Конечно, меня очень интересует прошлое моего рода, но Вы пишете чрезвычайно абстрактно. Я надеюсь, что Вы мне ответите более подробно, особенно хотелось бы знать, есть ли у Вас какие-либо документы"[347].
В той же главе воспоминаний подробно рассказано и о "петровском следе" в истории династии Раменских. По словам Раменского, отец в 1918 г. сказал ему: "Когда подрастешь и будешь в Мологине, то у деда попроси его показать тебе железный ларец Петра I, где лежат чертежи, письма Петра I; он тебе покажет трость Петра и гвоздь, который он лично выковал в Волочке при закладке первой баржи"[348]. В 1977 г. "петровский след" обнародывается в "Ржевской правде" в статье, посвященной сподвижнику Петра I Георгию Раменскому[349]. В 1984 г. в статье Соловейчика уже сообщается, что в квартире Антонина Аркадьевича в Москве до сих пор стоит стол, сделанный Петром I и подаренный им Георгию Раменскому[350].
Думается, что больше нет необходимости продолжать анализ различных "следов", связанных с Раменскими, которые появились в 1961 — 1985 гг. Приведенные факты позволяют нам сформулировать несколько наблюдений более или менее общего характера. В течение 1961 — 1985 гг. шел процесс постепенного расширения сведений о династии Раменских и их роли в истории России. Все началось с ленинских автографов, продолжилось Карамзиным и Пушкиным, деятелями науки, культуры, революционно-освободительного движения XIX — начала XX в. и завершилось рассказами о связях рода с Петром Великим. Почти одновременно с новыми фактами об истории рода Раменских, можно сказать параллельно с ними, все более и более впечатляюще вырисовывается фигура одного из здравствующих представителей династии — Антонина Аркадьевича Раменского.

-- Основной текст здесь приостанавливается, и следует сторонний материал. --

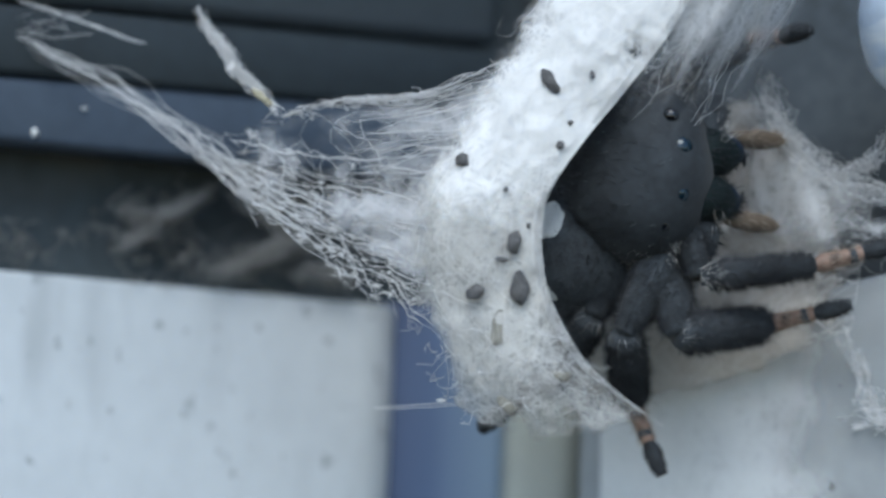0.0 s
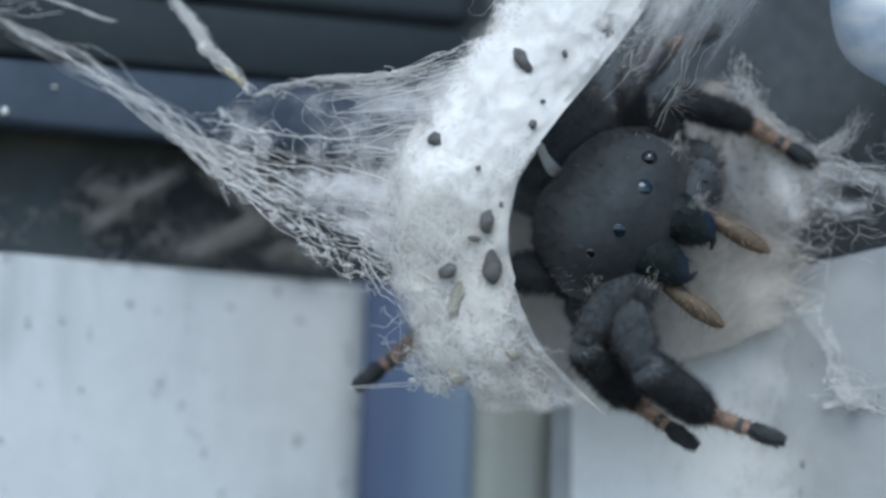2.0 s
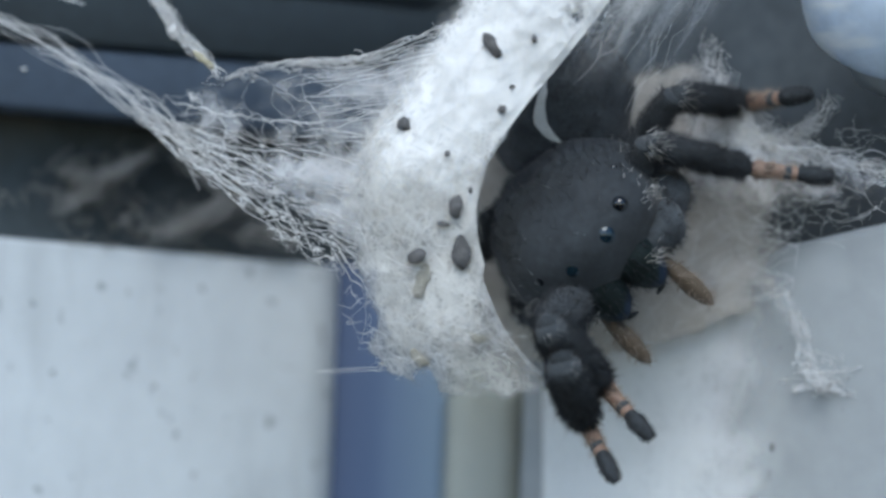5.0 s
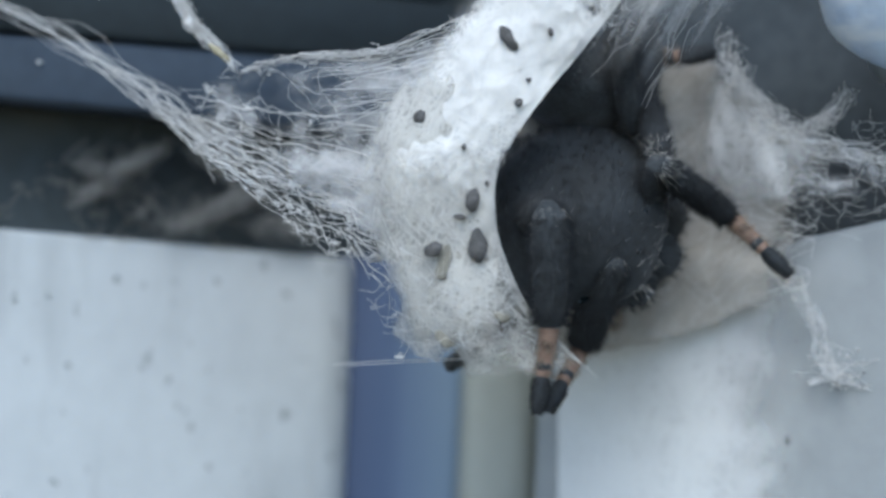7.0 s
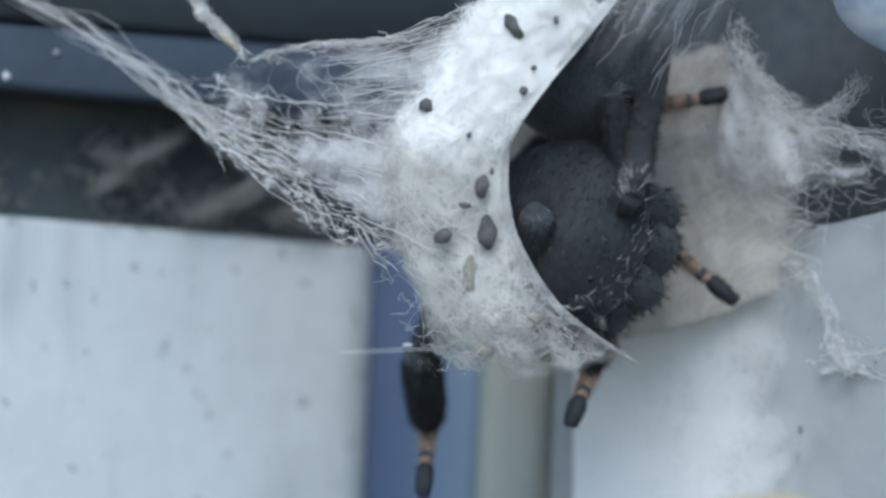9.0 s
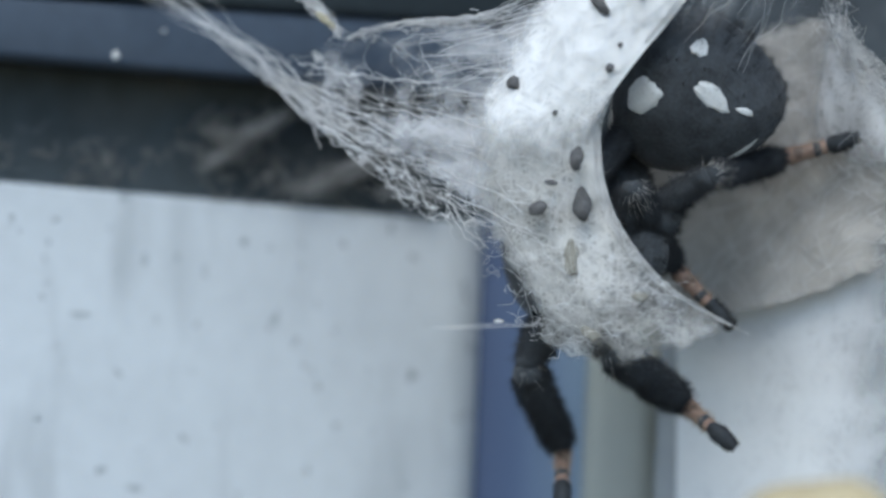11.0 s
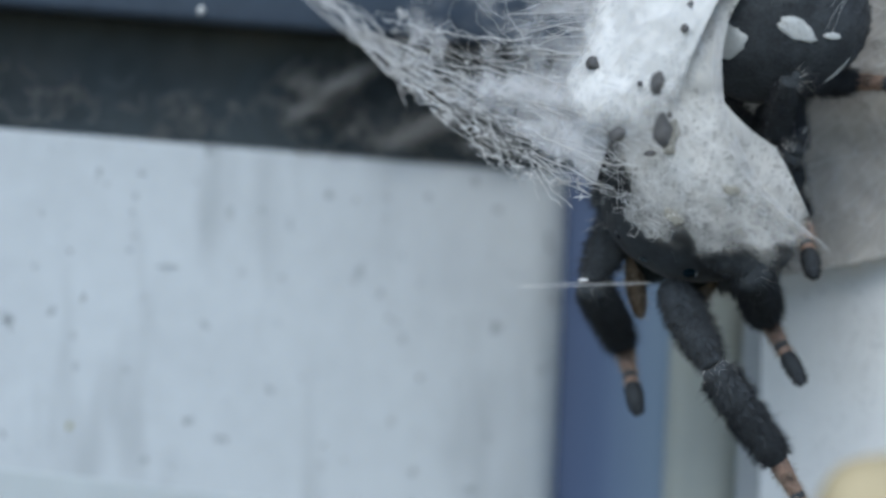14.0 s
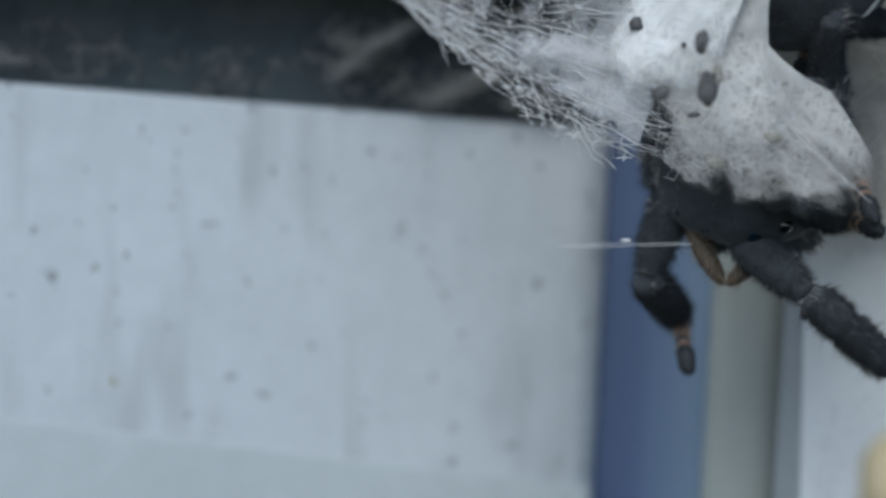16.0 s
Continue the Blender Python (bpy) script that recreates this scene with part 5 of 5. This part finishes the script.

К нему сходились все нити сюжетов и рассказов: он вспоминал, обнаруживал документы, предъявлял их, интерпретировал передаваемые сведения, наконец, зафиксировал свой жизненный путь в мемуарах.
И все же, несмотря на восторженные статьи о нем и его предках, какая-то определенная недоговоренность во всех рассказах Антонина Аркадьевича оставалась. Исключая сюжеты, изложенные в статьях Цявловской и книге Черейского, все остальные факты богатой истории рода Раменских не просто остались на периферии исторических знаний. Они так и не были востребованы, оставшись принадлежностью краеведческой, да и то далеко не всей, литературы[351].
Причина этого скрывалась в следующем: не было обнаружено ни одного независимого от Антонина Аркадьевича Раменского документа, который мог бы подтвердить любой из сотен фактов, регулярно вводившихся им в общественный оборот. Словно загадочная "черная дыра" он аккумулировал информацию о роде, чтобы периодически, протуберанцами новых, все более и более сенсационных фактов поражать умы и чувства современников.
В принципе, уже сказанного достаточно, чтобы заподозрить неладное в истории рода Раменских. Впрочем, публикация "Акта" должна была окончательно подтвердить документально всю многовековую историю династии Раменских. Но получилось как раз наоборот: она вызвала серию критических выступлений, не просто поставивших под сомнение существовавшие несколько десятилетий легенды вокруг Раменских, но и всю их фактическую основу.
Спустя некоторое время после публикации "Акта" "Литературная газета" поместила на своих страницах подборку материалов, разоблачающих фальсифицированный характер его отдельных сюжетов[352].
Прежде всего была дезавуирована та часть "пушкинской версии" связей Раменских, которая основывалась на помещенном в "Акте" письме Пушкина к А.А.Раменскому от июля 1833 г. С.Кибильник обратил внимание на то, что все упоминаемые в "Акте" и письме Пушкина даты исключительно восходят только к архиву Раменских. Ряд выражений письма представляет собой всего-навсего "перелицовку" пушкинских фраз из его писем этого времени. По стилю и языку письмо Пушкина к Раменскому резко отличается от подлинных писем поэта: в нем имеются просто немыслимые для Пушкина выражения типа "сии обстоятельства, милостивый государь, заставляют меня осмелиться обратиться к Вам с просьбой поделиться со мною Вашими историческими материалами…". Пушкин никогда не употреблял слов "общение", "заезд", выражений "письма из переписки", "выписки летописей", не называл своего предка "арапчонком", "Русалку" — "берновской трагедией". Наконец, в июле 1833 г. поэт не мог сообщить Раменскому о том, что он получил "высочайшее дозволение" на осмотр губернских архивов в Казани, Симбирске и Оренбурге: такое "дозволение" было дано ему лишь 7 августа.